Author Malcolm Gladwell has a history of thought-provoking insight in his previous books,The Tipping Point and Blink. Now he's tackling another fascinating subject: success, in his latest work, Outliers.
I got and immediately ravenously poured through Outliers last week. His premise is finding out why some people in society seem to succeed above others. One chapter titled "Rice Paddies and Math Tests" seemed especially relevant to Chinese culture. Here's an excerpt:
"Take a look at the following list of numbers: 4, 8, 5, 3, 9, 7, 6. Read them out loud. Now look away and spend twenty seconds memorizing that sequence before saying them out loud again. If you speak English, you have about a 50 percent chance of remembering that sequence perfectly. If you're Chinese, though, you're almost certain to get it right every time."
The reason behind this, Gladwell writes, is because humans can store digits in a memory loop that last only about two seconds. In Chinese languages, numbers are shorter, allowing Chinese to both speak and remember those numbers in two seconds -- a fraction of the time it takes to remember those numbers in English.

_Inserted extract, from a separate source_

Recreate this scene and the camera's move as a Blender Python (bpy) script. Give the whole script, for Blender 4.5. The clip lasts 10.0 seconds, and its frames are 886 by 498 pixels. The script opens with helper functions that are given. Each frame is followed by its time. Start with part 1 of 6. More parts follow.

Moreover, Asian languages such as Chinese, Japanese and Korean have a more logical counting system compared to the irregular ways that numerals are spoken in English. As Gladwell writes: Eleven is ten-one (十一 in Chinese), twelve is ten-two (十二) and thirteen is ten-three (十三) and so on.
Children in Asia thus learn to count faster than English-speaking children. Even fractions are easier for Asian children because they are more easily understood and conceptual. For example one-half (fifty percent) is understood as 百分之五十 (bǎi fēn zhī wǔ shí) or literally, fifty parts out of 100 parts. And because math is more easily understood, Asian children "get" math faster than their Western counterparts. This, Gladwell writes, has nothing to do with some sort of innate Asian proclivity for math.
Another great point Gladwell makes is that cultures with a history of rice cultivation also have high levels of diligence. Because rice is so labor-intensive on plots far smaller than corn or wheat for example, rice farmers have been forced to increase yields by being smarter and more innovative. As Gladwell writes:
"Working in a rice field is ten to twenty times more labor intensive than working on an equivalent size corn or wheat field."
Because rice cultivation forces greater innovation, the nature of the work is far more challenging and complex. It's also more meritorious, because the harder you work, the greater the harvest. That's why strict feudalism or slavery doesn't work with rice cultivation, Gladwell writes, citing China historian Kenneth Pomeranz.
Pomeranz argues that by the 14th and 15th centuries, landlords in central and southern China had a nearly hands-off role with their tenants, collecting only a fixed amount and letting farmers keep whatever yields they had left over. Farmers had a stake in their harvest, leading to greater diligence and success.
Gladwell argues that this belief in hard work carries over in Asian immigrant cultures, who have a reputation for being diligent and studious. While some may be offended by such a statement, Gladwell concludes that in every "success story" he has examined in his book, including people like Bill Gates and the Beatles, success was always defined as having worked far harder than their peers.
Fascinating stuff Malcolm Gladwell, as is your hair.